**WHAT YOU SHOULD DO:**
Output exactly the lines that run from the line with "Continue the Blender" to the end of the material, both ends included, and no other lines.

※

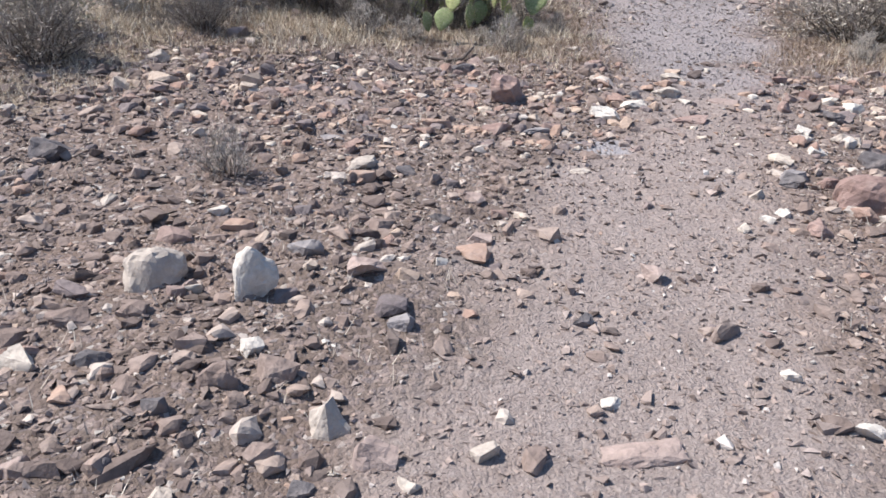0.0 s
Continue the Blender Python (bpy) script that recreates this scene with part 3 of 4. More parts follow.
# first rise
again(small, -1.1, 3.7, 0.75, 0.6, label="small silvery dry shrub among brown rubble")
again(grey, -2.75, 5.3, 0.85, 1.2)
again(sage, -3.1, 6.0, 0.8, 0.4, 0.7)
again(dry, -2.0, 6.5, 0.7, 2.2)
again(small, 0.45, 6.5, 0.85, 2.0)
again(small, 0.95, 7.25, 0.6, 1.0)
again(grey, 4.6, 7.3, 1.2, 2.0, 1.0)
again(grey, 5.0, 8.5, 1.2, 1.0, 1.05)
again(small, 4.1, 9.25, 0.8, 3.0)
again(small, 3.35, 6.5, 0.7, 1.4)
again(dead, 5.75, 11.7, 0.9, 1.0)
again(dead, 5.95, 10.6, 0.75, 2.3)
again(grey, 6.2, 10.0, 0.9, 0.5)
again(grey, 5.35, 13.55, 1.0, 2.6, 1.05)
again(creosote, 8.3, 14.4, 0.9, 2.0)
again(creosote, 11.2, 17.0, 1.2, 4.0)
# about the low left shrubs
again(dry, 0.0, 14.45, 1.6, 1.2, 2.1, "dark dense shrub over dry grass")
again(dry, -0.8, 14.2, 1.6, 2.6, 2.2)
again(dry, -0.6, 15.3, 1.3, 0.6, 1.7)
again(dry, 0.3, 10.9, 0.75, 4.0)
again(dry, 1.55, 10.4, 0.9, 2.1, 0.55)
again(dry, 0.75, 10.25, 0.9, 3.3, 0.7)
again(small, 0.7, 7.7, 1.1, 0.8, 0.9)
again(grey, -0.1, 11.6, 0.8, 1.8, 0.9)
again(dry, -1.1, 12.6, 1.1, 0.3, 1.3)
again(sage, -1.9, 10.6, 0.9, 1.9)
again(dry, -1.3, 8.6, 1.1, 3.0, 1.2)
# right flank up to the bend
again(grey, 5.0, 12.95, 1.05, 0.7, 1.35, "bushy grey shrub with a bleached gnarled foot")
again(grey, 5.55, 13.2, 1.1, 3.1, 1.35)
again(grey, 5.75, 12.45, 0.75, 5.1, 0.8)
again(leafy, 5.68, 16.15, 0.6, 2.5, 0.62)
again(leafy, 5.35, 13.9, 0.9, 1.5, 1.1)
again(grey, 6.1, 14.2, 1.0, 4.4, 1.2)
again(leafy, 6.05, 14.75, 0.95, 0.3, 1.05)
again(leafy, 6.75, 15.0, 1.05, 5.2, 1.15)
again(grey, 6.55, 13.6, 1.0, 1.0, 1.1)
again(grey, 7.35, 17.5, 1.05, 2.2, 1.2)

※

**THE ANSWER:**
Continue the Blender Python (bpy) script that recreates this scene with part 3 of 4. More parts follow.
# first rise
again(small, -1.1, 3.7, 0.75, 0.6, label="small silvery dry shrub among brown rubble")
again(grey, -2.75, 5.3, 0.85, 1.2)
again(sage, -3.1, 6.0, 0.8, 0.4, 0.7)
again(dry, -2.0, 6.5, 0.7, 2.2)
again(small, 0.45, 6.5, 0.85, 2.0)
again(small, 0.95, 7.25, 0.6, 1.0)
again(grey, 4.6, 7.3, 1.2, 2.0, 1.0)
again(grey, 5.0, 8.5, 1.2, 1.0, 1.05)
again(small, 4.1, 9.25, 0.8, 3.0)
again(small, 3.35, 6.5, 0.7, 1.4)
again(dead, 5.75, 11.7, 0.9, 1.0)
again(dead, 5.95, 10.6, 0.75, 2.3)
again(grey, 6.2, 10.0, 0.9, 0.5)
again(grey, 5.35, 13.55, 1.0, 2.6, 1.05)
again(creosote, 8.3, 14.4, 0.9, 2.0)
again(creosote, 11.2, 17.0, 1.2, 4.0)
# about the low left shrubs
again(dry, 0.0, 14.45, 1.6, 1.2, 2.1, "dark dense shrub over dry grass")
again(dry, -0.8, 14.2, 1.6, 2.6, 2.2)
again(dry, -0.6, 15.3, 1.3, 0.6, 1.7)
again(dry, 0.3, 10.9, 0.75, 4.0)
again(dry, 1.55, 10.4, 0.9, 2.1, 0.55)
again(dry, 0.75, 10.25, 0.9, 3.3, 0.7)
again(small, 0.7, 7.7, 1.1, 0.8, 0.9)
again(grey, -0.1, 11.6, 0.8, 1.8, 0.9)
again(dry, -1.1, 12.6, 1.1, 0.3, 1.3)
again(sage, -1.9, 10.6, 0.9, 1.9)
again(dry, -1.3, 8.6, 1.1, 3.0, 1.2)
# right flank up to the bend
again(grey, 5.0, 12.95, 1.05, 0.7, 1.35, "bushy grey shrub with a bleached gnarled foot")
again(grey, 5.55, 13.2, 1.1, 3.1, 1.35)
again(grey, 5.75, 12.45, 0.75, 5.1, 0.8)
again(leafy, 5.68, 16.15, 0.6, 2.5, 0.62)
again(leafy, 5.35, 13.9, 0.9, 1.5, 1.1)
again(grey, 6.1, 14.2, 1.0, 4.4, 1.2)
again(leafy, 6.05, 14.75, 0.95, 0.3, 1.05)
again(leafy, 6.75, 15.0, 1.05, 5.2, 1.15)
again(grey, 6.55, 13.6, 1.0, 1.0, 1.1)
again(grey, 7.35, 17.5, 1.05, 2.2, 1.2)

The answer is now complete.